*GOAL OF THE EXERCISE*: A precise retyping is required of every line from the one containing "turn = (Vector(target)" down to the one containing "ob[key] = value", both included, and of no other line.

*Records from a dataset*:
┏━━

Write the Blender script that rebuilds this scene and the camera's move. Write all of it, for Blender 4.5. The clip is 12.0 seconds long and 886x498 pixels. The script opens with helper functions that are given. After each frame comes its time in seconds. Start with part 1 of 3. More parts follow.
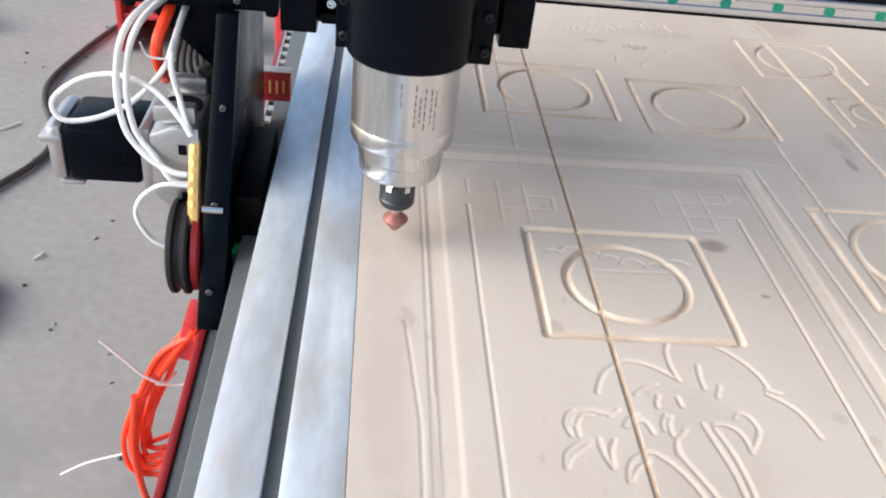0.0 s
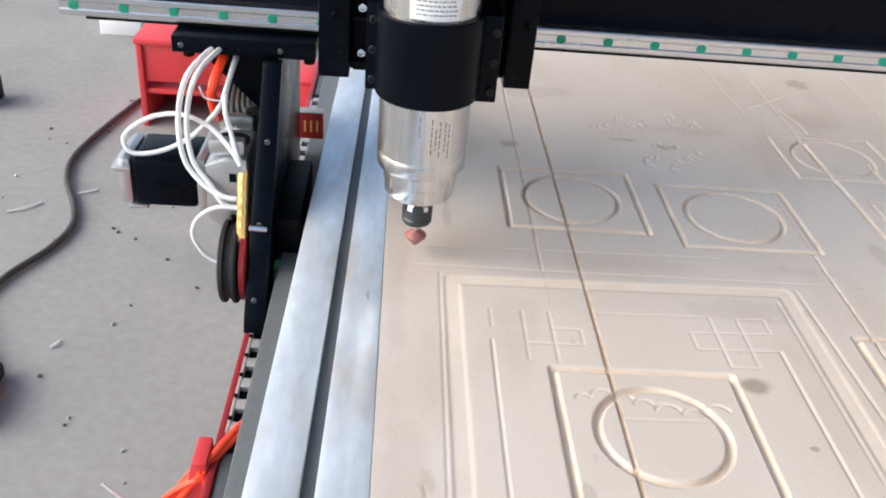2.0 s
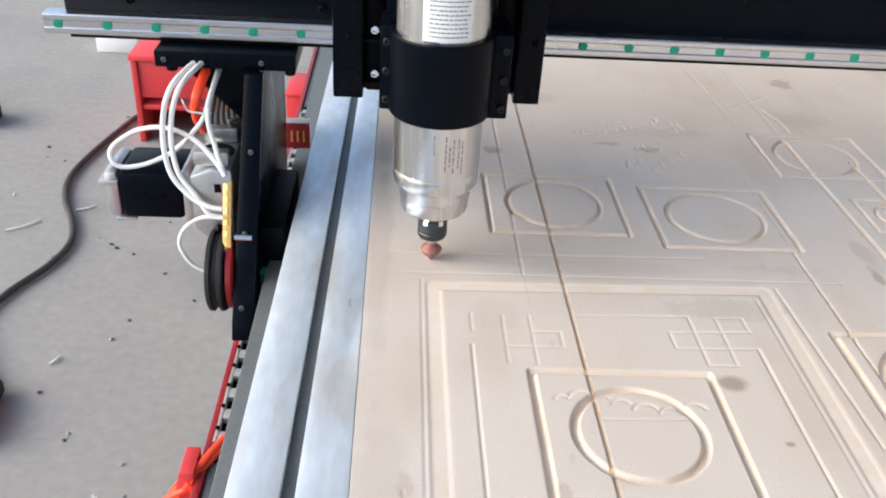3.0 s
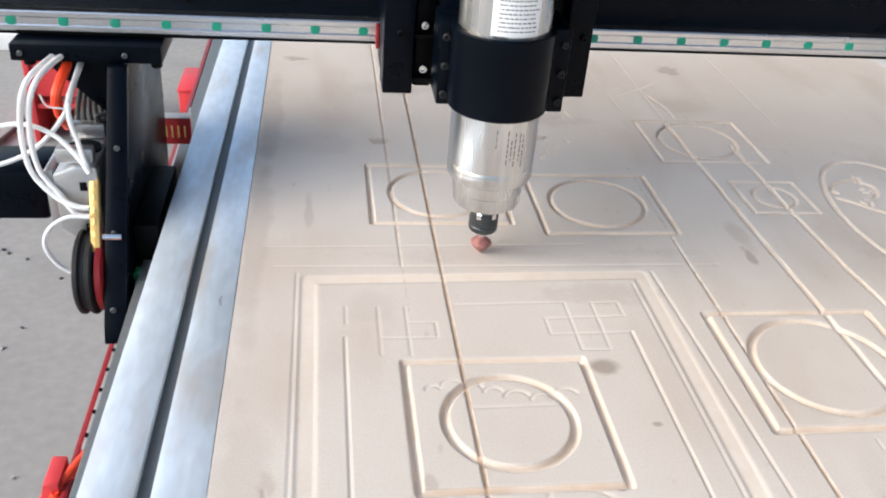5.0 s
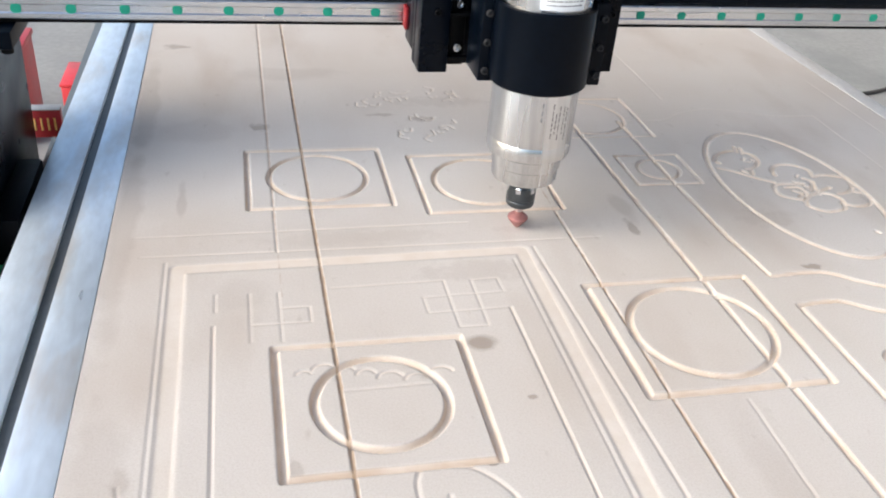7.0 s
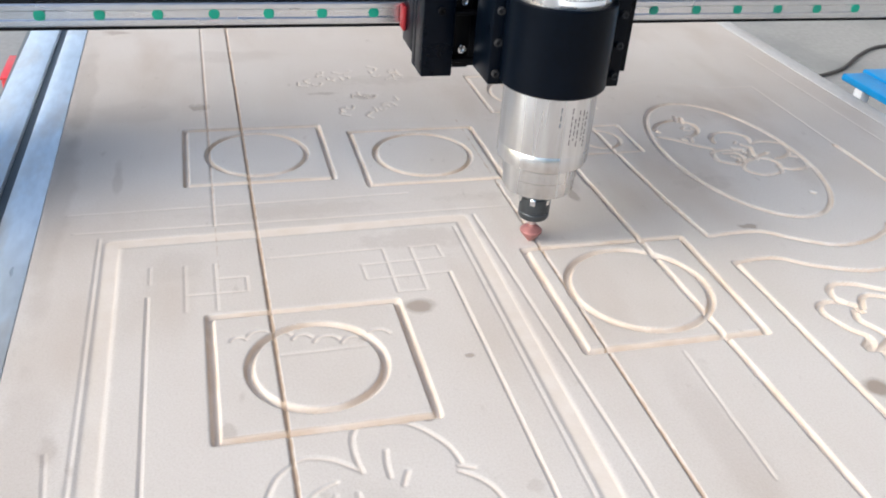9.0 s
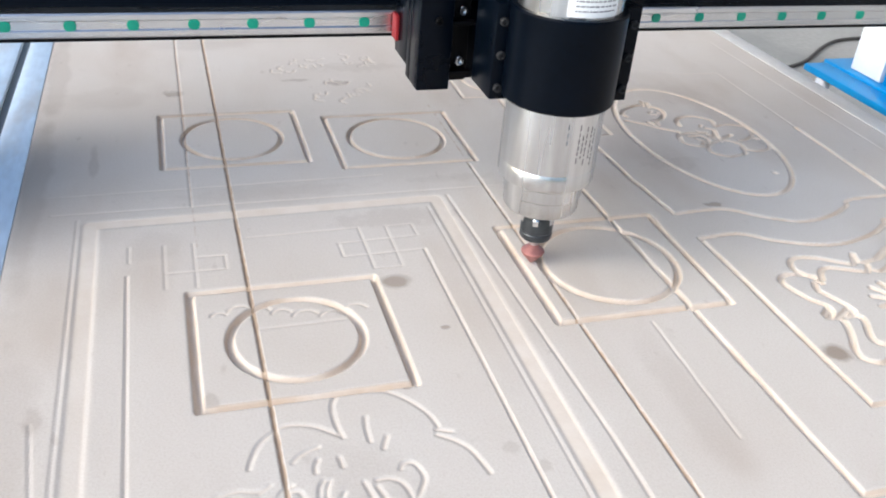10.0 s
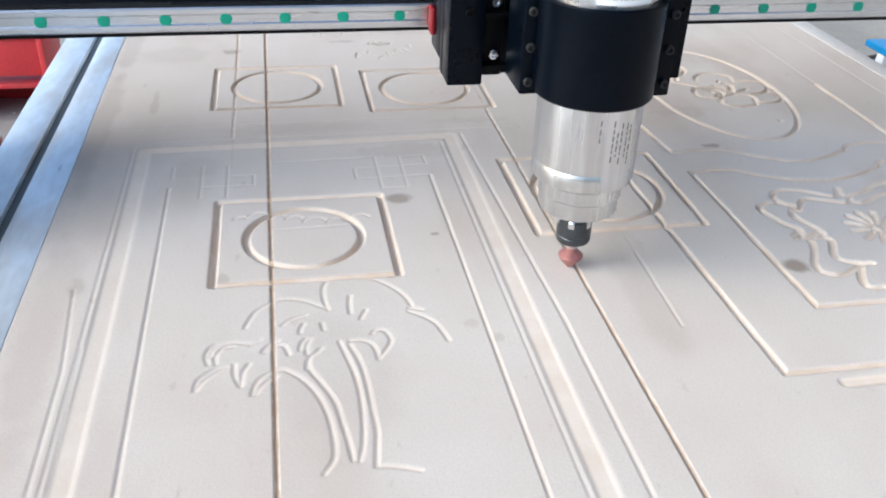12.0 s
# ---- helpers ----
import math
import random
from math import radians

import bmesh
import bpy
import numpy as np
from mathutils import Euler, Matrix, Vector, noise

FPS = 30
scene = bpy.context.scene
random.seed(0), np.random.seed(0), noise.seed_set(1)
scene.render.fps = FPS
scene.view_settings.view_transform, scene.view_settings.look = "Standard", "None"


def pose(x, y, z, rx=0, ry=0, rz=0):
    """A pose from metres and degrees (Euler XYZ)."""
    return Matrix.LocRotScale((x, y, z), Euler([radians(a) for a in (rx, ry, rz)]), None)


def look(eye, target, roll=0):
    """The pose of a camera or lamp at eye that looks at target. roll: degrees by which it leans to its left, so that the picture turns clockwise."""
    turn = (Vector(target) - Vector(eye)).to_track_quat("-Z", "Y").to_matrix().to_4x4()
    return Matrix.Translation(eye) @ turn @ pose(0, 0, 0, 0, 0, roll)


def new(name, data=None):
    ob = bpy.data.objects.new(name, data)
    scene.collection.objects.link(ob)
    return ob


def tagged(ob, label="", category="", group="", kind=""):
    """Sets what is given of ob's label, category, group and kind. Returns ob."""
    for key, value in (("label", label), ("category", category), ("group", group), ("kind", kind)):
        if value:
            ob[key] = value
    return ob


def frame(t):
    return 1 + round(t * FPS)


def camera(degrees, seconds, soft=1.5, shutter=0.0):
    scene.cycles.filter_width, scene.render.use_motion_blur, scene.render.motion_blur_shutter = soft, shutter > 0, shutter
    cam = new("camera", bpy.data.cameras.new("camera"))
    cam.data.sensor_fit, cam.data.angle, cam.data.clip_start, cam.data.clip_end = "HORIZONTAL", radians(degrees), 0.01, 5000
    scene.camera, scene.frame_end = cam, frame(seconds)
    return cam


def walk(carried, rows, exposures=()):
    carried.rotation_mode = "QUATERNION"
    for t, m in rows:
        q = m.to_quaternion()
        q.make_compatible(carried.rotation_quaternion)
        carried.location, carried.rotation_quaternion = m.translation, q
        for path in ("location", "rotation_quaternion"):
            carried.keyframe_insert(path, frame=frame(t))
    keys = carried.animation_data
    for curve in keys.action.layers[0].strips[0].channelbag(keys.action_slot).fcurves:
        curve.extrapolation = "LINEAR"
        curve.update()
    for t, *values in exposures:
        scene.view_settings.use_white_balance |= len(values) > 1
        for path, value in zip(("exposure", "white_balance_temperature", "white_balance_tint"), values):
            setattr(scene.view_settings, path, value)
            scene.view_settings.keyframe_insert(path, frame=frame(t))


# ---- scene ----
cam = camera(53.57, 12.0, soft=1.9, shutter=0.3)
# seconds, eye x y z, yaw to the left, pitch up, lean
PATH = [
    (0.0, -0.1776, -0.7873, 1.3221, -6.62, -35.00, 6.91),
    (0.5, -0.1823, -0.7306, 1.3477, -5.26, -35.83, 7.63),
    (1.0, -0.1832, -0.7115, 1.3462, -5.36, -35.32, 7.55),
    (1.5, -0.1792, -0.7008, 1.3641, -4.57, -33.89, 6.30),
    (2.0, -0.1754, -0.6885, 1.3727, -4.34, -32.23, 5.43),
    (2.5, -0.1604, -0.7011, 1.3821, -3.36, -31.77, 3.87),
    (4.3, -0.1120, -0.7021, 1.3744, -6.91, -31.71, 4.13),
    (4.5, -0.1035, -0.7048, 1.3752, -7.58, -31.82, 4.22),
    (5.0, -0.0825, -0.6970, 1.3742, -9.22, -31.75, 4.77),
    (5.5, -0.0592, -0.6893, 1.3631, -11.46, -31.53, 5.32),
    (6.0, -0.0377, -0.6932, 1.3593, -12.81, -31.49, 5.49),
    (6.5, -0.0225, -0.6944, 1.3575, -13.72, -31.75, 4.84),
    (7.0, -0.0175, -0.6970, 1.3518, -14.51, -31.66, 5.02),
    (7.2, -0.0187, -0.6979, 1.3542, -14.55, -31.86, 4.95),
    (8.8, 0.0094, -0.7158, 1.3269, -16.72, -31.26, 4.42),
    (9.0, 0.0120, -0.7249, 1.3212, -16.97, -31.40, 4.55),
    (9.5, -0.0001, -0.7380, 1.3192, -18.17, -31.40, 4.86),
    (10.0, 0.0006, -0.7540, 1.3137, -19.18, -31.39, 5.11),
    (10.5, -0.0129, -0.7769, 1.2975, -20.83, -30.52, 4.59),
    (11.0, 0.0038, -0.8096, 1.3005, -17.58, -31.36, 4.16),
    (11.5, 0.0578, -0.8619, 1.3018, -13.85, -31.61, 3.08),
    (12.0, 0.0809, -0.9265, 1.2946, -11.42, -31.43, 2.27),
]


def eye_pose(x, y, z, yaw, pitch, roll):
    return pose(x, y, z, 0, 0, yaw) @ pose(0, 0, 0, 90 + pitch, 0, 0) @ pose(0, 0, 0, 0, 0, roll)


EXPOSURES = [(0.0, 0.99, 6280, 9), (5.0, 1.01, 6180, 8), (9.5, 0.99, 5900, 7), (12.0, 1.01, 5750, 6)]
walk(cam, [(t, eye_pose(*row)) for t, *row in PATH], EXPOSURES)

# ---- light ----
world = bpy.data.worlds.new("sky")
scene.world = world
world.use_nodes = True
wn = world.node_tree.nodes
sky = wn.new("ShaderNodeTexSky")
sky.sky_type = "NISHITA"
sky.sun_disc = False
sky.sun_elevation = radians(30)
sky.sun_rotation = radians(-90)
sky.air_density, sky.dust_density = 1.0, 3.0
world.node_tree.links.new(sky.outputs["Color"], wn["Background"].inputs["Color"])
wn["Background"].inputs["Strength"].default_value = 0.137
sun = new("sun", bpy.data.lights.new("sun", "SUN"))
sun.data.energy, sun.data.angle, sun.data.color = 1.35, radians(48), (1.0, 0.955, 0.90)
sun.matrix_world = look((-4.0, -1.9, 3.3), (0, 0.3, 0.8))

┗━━
┏━━

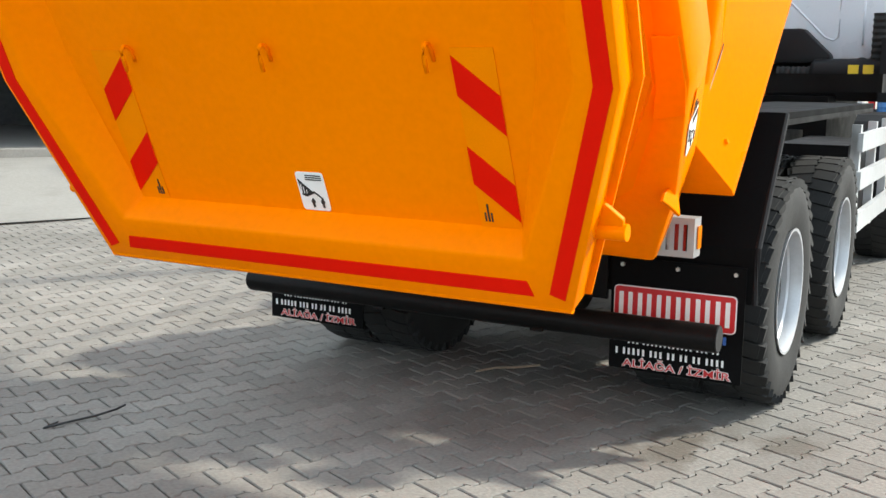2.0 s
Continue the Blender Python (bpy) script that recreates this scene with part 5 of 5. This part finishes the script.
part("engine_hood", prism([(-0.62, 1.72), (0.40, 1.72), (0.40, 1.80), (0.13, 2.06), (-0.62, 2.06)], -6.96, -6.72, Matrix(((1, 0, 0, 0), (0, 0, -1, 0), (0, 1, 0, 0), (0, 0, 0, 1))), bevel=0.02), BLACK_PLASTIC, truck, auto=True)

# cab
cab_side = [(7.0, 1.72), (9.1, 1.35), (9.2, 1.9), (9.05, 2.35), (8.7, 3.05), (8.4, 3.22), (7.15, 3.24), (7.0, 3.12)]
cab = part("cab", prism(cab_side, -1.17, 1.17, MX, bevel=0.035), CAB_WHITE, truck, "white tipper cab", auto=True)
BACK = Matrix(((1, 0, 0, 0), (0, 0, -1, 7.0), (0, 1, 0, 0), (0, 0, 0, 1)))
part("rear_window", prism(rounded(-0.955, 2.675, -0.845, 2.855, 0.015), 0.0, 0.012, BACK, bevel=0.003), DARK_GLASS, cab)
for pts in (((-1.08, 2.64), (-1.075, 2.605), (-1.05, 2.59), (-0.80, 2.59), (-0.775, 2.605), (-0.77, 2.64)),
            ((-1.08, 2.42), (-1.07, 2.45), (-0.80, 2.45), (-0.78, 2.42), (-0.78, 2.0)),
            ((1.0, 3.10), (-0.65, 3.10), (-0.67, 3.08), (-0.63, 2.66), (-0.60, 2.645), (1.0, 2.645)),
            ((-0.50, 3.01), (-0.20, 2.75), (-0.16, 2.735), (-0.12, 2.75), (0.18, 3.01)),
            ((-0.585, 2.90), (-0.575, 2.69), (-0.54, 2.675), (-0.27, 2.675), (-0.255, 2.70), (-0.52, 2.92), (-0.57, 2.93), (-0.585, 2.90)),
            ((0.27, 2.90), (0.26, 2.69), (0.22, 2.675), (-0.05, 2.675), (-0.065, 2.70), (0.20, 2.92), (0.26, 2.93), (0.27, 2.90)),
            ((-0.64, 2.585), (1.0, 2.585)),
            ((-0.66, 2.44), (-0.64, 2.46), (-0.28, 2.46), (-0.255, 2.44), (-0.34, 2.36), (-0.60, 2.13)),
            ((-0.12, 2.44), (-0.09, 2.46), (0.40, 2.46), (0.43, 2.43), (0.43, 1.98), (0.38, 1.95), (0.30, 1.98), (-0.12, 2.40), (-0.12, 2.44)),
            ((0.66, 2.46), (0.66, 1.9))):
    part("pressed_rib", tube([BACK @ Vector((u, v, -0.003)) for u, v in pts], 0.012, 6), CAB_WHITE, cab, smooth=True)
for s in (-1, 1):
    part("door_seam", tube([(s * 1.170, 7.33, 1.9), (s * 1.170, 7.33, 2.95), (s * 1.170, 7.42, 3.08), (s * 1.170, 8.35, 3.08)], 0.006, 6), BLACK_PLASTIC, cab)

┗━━

*SOLUTION TO THIS TASK*:
    turn = (Vector(target) - Vector(eye)).to_track_quat("-Z", "Y").to_matrix().to_4x4()
    return Matrix.Translation(eye) @ turn @ pose(0, 0, 0, 0, 0, roll)


def new(name, data=None):
    ob = bpy.data.objects.new(name, data)
    scene.collection.objects.link(ob)
    return ob


def tagged(ob, label="", category="", group="", kind=""):
    """Sets what is given of ob's label, category, group and kind. Returns ob."""
    for key, value in (("label", label), ("category", category), ("group", group), ("kind", kind)):
        if value:
            ob[key] = value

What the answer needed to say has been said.